Fix: Audit the Detail object for any unnecessary or redundant fields. If you’re embedding large amounts of context that aren’t strictly necessary for the event’s immediate processing, consider externalizing it or trimming it down.
Why it works: Reducing the size of the Detail field directly decreases the total event size, keeping it under the 256KB limit.
3. Base64 Encoding Overhead
Diagnosis: When you send binary data (like images or serialized protobufs) within a JSON event, you typically base64 encode it. Base64 encoding increases the data size by approximately 33%. A 200KB binary payload becomes roughly 266KB when base64 encoded, pushing it over the limit.
Check: Monitor the size of your encoded payloads. If you’re consistently seeing payloads that are around 180-190KB of binary data, the base64 encoding is likely the culprit.
Fix: Similar to large event bodies, the best solution is to store binary data in S3 and send a reference. If you absolutely must send binary data directly and it’s close to the limit, consider if you can compress it before base64 encoding, though this adds complexity.
Why it works: S3 is the intended service for large binary objects. Compression can reduce the encoded size, but it’s a more involved solution.
4. Repeated Event Bus Submissions
Diagnosis: If your application logic has a retry mechanism that resends the exact same large event multiple times, and the initial attempt was dropped, the retries will also be dropped. This can lead to a false sense of a widespread problem when it’s just repeated failures of an already-too-large event.
Check: Implement idempotency keys or sequence numbers in your events and track them in your application logs. If you see the same event being sent repeatedly without success, it’s likely too large.
Fix: Ensure your event generation logic is idempotent or that retries are handled with exponential backoff and jitter, but crucially, after ensuring the event size is manageable. The primary fix here is addressing the size issue first.
Why it works: Idempotency prevents duplicate processing. By fixing the underlying size issue, retries become successful.
5. Event Size in API Gateway/Lambda Proxies
Diagnosis: If you’re using API Gateway or a Lambda proxy to ingest events and then forward them to EventBridge, their own payload size limits can be a factor. API Gateway has a default 10MB limit, but Lambda has a 6MB synchronous invocation payload limit. If the event is large before it even hits your Lambda function, it might be truncated or cause issues there.

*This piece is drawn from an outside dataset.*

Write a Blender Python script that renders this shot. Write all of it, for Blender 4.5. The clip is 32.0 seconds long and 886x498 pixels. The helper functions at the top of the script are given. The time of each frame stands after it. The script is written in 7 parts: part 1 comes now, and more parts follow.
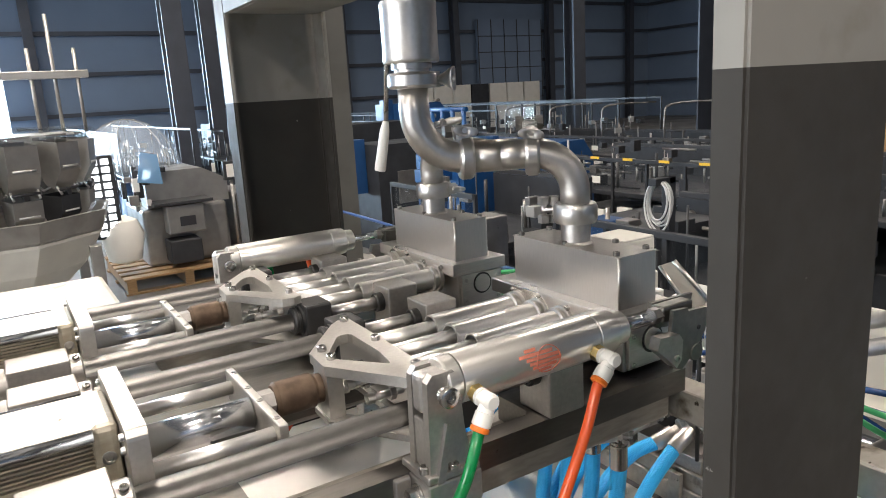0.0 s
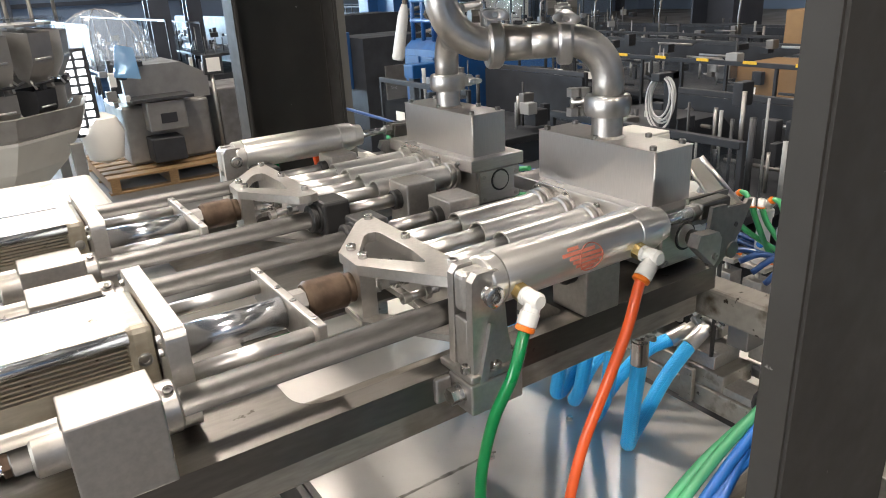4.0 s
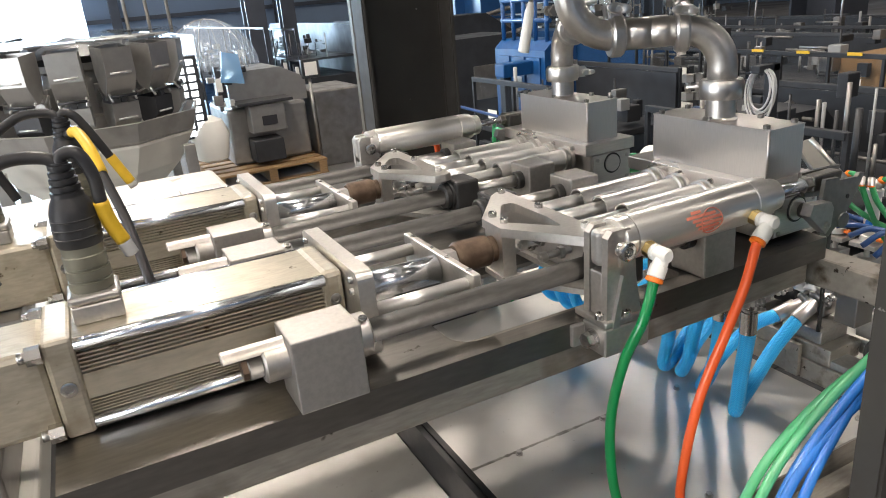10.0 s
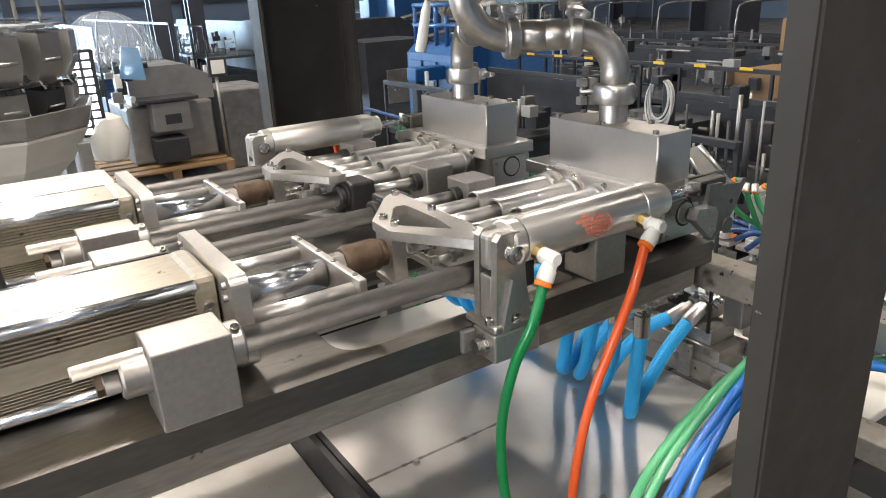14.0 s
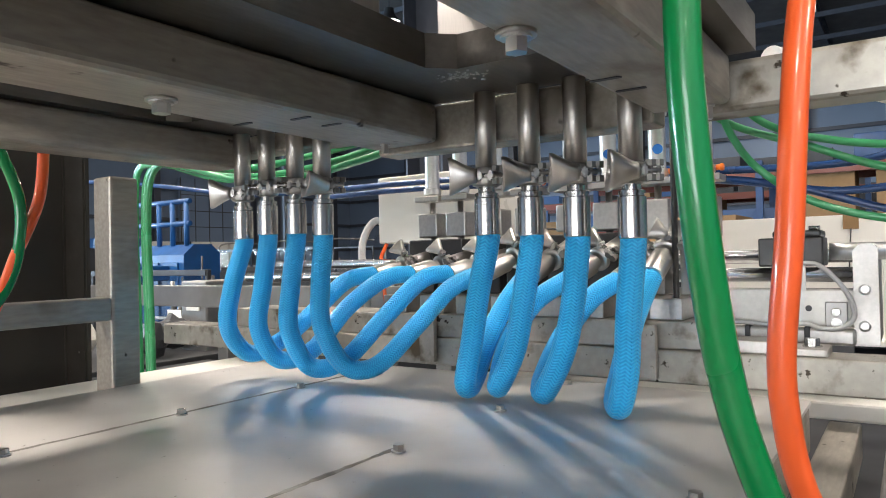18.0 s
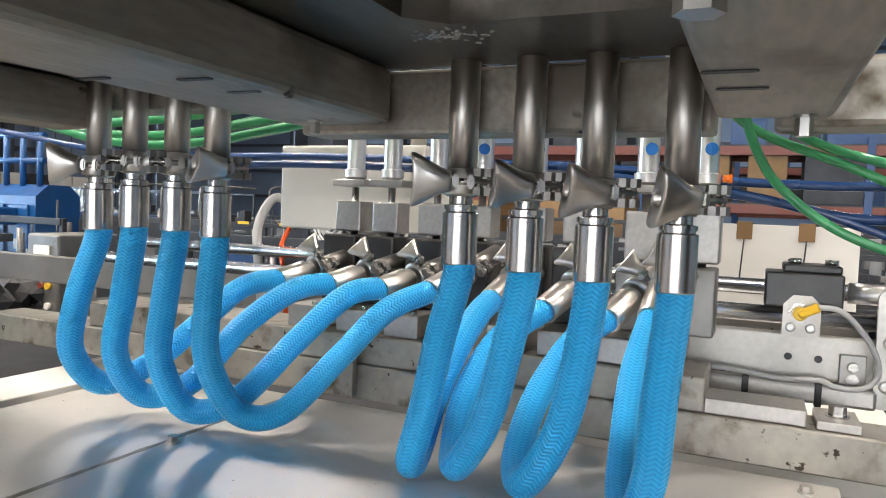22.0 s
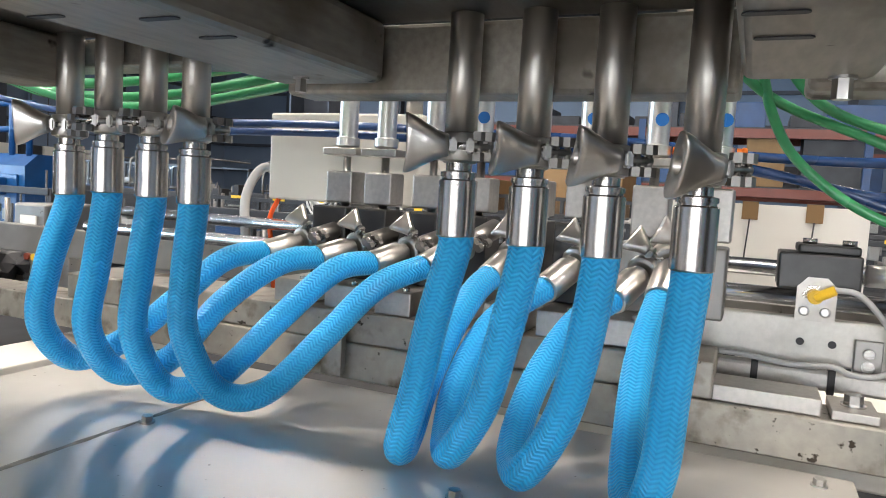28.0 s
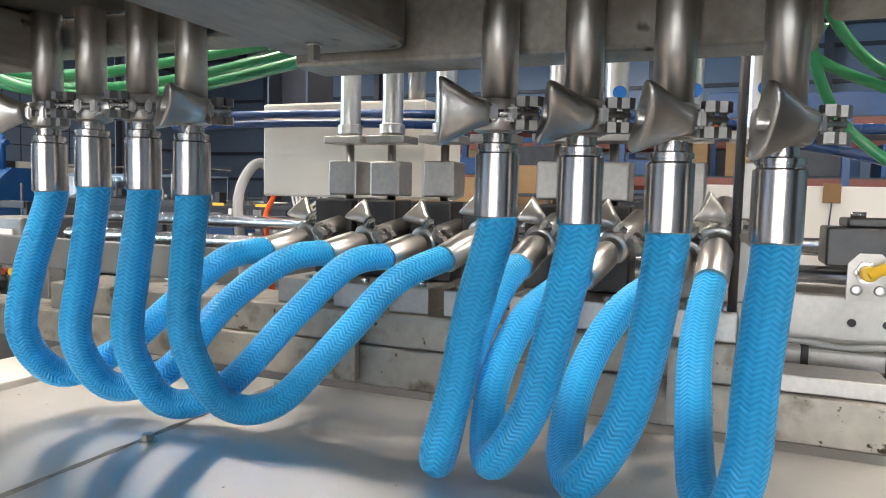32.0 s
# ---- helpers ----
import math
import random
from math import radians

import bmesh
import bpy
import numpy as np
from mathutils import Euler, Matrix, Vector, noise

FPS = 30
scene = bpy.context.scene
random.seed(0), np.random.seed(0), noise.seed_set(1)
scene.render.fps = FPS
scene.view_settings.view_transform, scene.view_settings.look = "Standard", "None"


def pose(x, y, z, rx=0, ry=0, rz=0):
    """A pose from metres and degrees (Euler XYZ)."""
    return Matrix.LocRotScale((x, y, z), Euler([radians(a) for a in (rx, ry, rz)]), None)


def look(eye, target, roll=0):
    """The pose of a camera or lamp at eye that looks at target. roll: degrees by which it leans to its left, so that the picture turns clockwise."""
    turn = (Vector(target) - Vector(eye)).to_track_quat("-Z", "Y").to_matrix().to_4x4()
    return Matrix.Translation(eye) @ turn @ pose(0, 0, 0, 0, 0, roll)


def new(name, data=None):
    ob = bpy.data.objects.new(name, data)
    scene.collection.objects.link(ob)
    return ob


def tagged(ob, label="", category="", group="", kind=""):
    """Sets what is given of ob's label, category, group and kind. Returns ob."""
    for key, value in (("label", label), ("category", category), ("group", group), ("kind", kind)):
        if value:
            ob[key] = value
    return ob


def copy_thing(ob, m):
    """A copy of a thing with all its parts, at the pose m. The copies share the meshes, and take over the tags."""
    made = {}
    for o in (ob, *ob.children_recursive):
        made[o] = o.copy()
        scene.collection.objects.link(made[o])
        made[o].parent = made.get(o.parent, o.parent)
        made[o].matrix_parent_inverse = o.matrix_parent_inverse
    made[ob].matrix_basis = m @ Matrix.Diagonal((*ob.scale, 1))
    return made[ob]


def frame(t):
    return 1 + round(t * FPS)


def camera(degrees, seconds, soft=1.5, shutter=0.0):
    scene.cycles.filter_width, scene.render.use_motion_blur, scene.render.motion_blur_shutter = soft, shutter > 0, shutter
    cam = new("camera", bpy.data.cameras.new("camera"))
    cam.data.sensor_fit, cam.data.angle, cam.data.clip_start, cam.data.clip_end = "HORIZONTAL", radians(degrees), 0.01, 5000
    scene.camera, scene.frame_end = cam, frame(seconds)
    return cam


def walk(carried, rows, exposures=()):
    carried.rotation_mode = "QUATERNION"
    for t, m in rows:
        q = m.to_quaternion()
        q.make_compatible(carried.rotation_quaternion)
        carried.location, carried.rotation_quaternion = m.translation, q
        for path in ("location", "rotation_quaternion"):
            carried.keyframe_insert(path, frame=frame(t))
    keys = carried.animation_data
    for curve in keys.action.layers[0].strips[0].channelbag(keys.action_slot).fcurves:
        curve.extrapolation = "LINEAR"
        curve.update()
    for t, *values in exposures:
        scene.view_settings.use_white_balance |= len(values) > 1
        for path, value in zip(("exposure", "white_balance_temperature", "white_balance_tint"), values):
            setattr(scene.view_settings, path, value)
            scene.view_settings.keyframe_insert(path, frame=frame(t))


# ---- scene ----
cam = camera(64.4, 32.0, 1.0)
PATH = [
    (0, (0.021, 0.003, 1.637), (1.05, 1.663, 1.205), -3.4),
    (0.5, (-0.008, -0.012, 1.636), (1.059, 1.62, 1.189), -3.1),
    (1, (-0.003, 0.009, 1.646), (1.112, 1.617, 1.231), -1.9),
    (1.5, (0.013, 0.062, 1.641), (1.118, 1.675, 1.218), -0.5),
    (2, (0.015, 0.077, 1.638), (1.032, 1.714, 1.104), -0.5),
    (2.5, (0.005, 0.073, 1.64), (0.963, 1.732, 1.064), -1.0),
    (3, (0.001, 0.069, 1.629), (0.961, 1.713, 1.016), -1.3),
    (3.5, (-0.004, 0.063, 1.627), (0.973, 1.666, 0.938), -2.3),
    (5.5, (-0.016, 0.055, 1.632), (1.057, 1.587, 0.924), -4.0),
    (6, (-0.035, 0.05, 1.638), (1.028, 1.595, 0.942), -3.8),
    (6.5, (-0.081, 0.042, 1.635), (0.897, 1.645, 0.947), -4.0),
    (7, (-0.098, 0.026, 1.631), (0.846, 1.649, 0.941), -3.5),
    (7.5, (-0.112, 0.013, 1.631), (0.798, 1.657, 0.946), -3.9),
    (8, (-0.114, 0.009, 1.633), (0.765, 1.675, 0.962), -4.6),
    (8.5, (-0.114, 0.001, 1.633), (0.736, 1.69, 0.981), -5.1),
    (9, (-0.122, -0.009, 1.634), (0.702, 1.694, 0.984), -5.4),
    (9.5, (-0.124, -0.008, 1.633), (0.693, 1.694, 0.973), -5.4),
    (10, (-0.121, -0.006, 1.63), (0.693, 1.686, 0.943), -5.2),
    (10.5, (-0.119, -0.011, 1.632), (0.695, 1.672, 0.92), -5.0),
    (11, (-0.116, -0.019, 1.632), (0.71, 1.654, 0.911), -5.3),
    (11.5, (-0.115, -0.018, 1.632), (0.741, 1.64, 0.91), -5.0),
    (12, (-0.111, -0.011, 1.631), (0.776, 1.632, 0.914), -4.8),
    (12.5, (-0.1, -0.011, 1.626), (0.82, 1.617, 0.918), -4.0),
    (13, (-0.094, -0.008, 1.626), (0.868, 1.594, 0.913), -3.5),
    (13.5, (-0.091, -0.004, 1.622), (0.911, 1.578, 0.919), -3.1),
    (15.5, (-0.003, 0.08, 1.5), (1.175, 1.604, 0.962), 0.8),
    (16, (0.035, 0.126, 1.405), (1.343, 1.576, 0.973), 2.0),
    (16.5, (0.055, 0.164, 1.335), (1.418, 1.583, 0.973), 1.3),
    (17, (0.078, 0.225, 1.256), (1.507, 1.616, 1.093), 1.1),
    (17.5, (0.093, 0.342, 1.145), (1.665, 1.578, 1.097), -0.9),
    (18, (0.087, 0.447, 1.091), (1.751, 1.557, 1.116), -1.3),
    (18.5, (0.083, 0.502, 1.133), (1.743, 1.616, 1.164), 0.6),
    (19, (0.103, 0.592, 1.161), (1.972, 1.299, 1.239), 0.6),
    (19.5, (0.142, 0.569, 1.158), (2.109, 0.933, 1.163), 0.6),
    (20, (0.147, 0.57, 1.154), (2.082, 1.075, 1.152), 0.9),
    (20.5, (0.144, 0.568, 1.154), (2.046, 1.185, 1.1), 1.2),
    (21, (0.143, 0.571, 1.152), (2.026, 1.242, 1.098), 2.1),
    (21.5, (0.186, 0.582, 1.149), (2.015, 1.388, 1.092), 2.4),
    (22, (0.235, 0.605, 1.148), (2.058, 1.421, 1.046), 2.3),
    (22.5, (0.272, 0.623, 1.146), (2.086, 1.455, 1.023), 2.2),
    (23, (0.27, 0.624, 1.142), (2.098, 1.429, 1.04), 2.8),
    (23.5, (0.271, 0.622, 1.147), (2.107, 1.409, 1.049), 3.2),
    (24, (0.273, 0.619, 1.147), (2.118, 1.387, 1.064), 3.4),
    (24.5, (0.273, 0.618, 1.147), (2.127, 1.366, 1.067), 3.4),
    (25, (0.275, 0.617, 1.146), (2.131, 1.357, 1.065), 3.3),
    (25.5, (0.274, 0.619, 1.146), (2.131, 1.356, 1.056), 2.7),
    (27.5, (0.273, 0.621, 1.144), (2.107, 1.403, 0.986), 3.0),
    (28, (0.271, 0.621, 1.141), (2.098, 1.42, 0.979), 3.3),
    (28.5, (0.271, 0.624, 1.141), (2.093, 1.43, 0.965), 3.6),
    (29, (0.271, 0.624, 1.143), (2.084, 1.445, 0.947), 3.2),
    (29.5, (0.269, 0.625, 1.144), (2.07, 1.472, 0.938), 2.7),
    (30, (0.27, 0.624, 1.143), (2.056, 1.502, 0.943), 1.9),
    (30.5, (0.27, 0.624, 1.141), (2.047, 1.522, 0.949), 0.9),
    (31, (0.287, 0.636, 1.139), (2.07, 1.523, 0.951), 0.3),
    (31.5, (0.298, 0.654, 1.132), (2.112, 1.476, 0.958), 0.7),
    (32, (0.306, 0.672, 1.125), (2.153, 1.426, 0.97), 1.3),
]
walk(cam, [(t, look(eye, target, roll)) for t, eye, target, roll in PATH],
     [(0.0, -0.46), (13.5, -0.48), (17.5, -0.06), (26.0, -0.06), (32.0, -0.13)])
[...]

Check: Log the request body size within your Lambda function immediately after it’s invoked.
Fix: If the event is large enough to cause issues in API Gateway or Lambda, you’ll need to address it at the source. The most common fix is to use S3 for large payloads, as described earlier.
Why it works: It ensures the event is manageable before it even reaches the EventBridge ingestion point.
6. EventBridge Schema Registry Large Schemas
Diagnosis: While not directly related to event payload size, if you’re using the EventBridge Schema Registry and your schema definitions are exceptionally large, this can indirectly cause problems. The schema registry itself has limits, and overly complex schemas might lead to performance issues or unexpected behavior when EventBridge attempts to match or validate events against them.
Check: Examine the size and complexity of your .json schema files in the Schema Registry.
Fix: Refactor your schemas to be more concise. Break down complex event structures into smaller, more manageable schemas if possible.
Why it works: A well-defined, reasonably sized schema improves the efficiency of EventBridge’s internal schema processing and matching.
The next error you’ll encounter after fixing event size issues is likely related to downstream service capacity or latency, as your now-successfully-delivered events start hitting services that might not have been prepared for their volume or processing demands.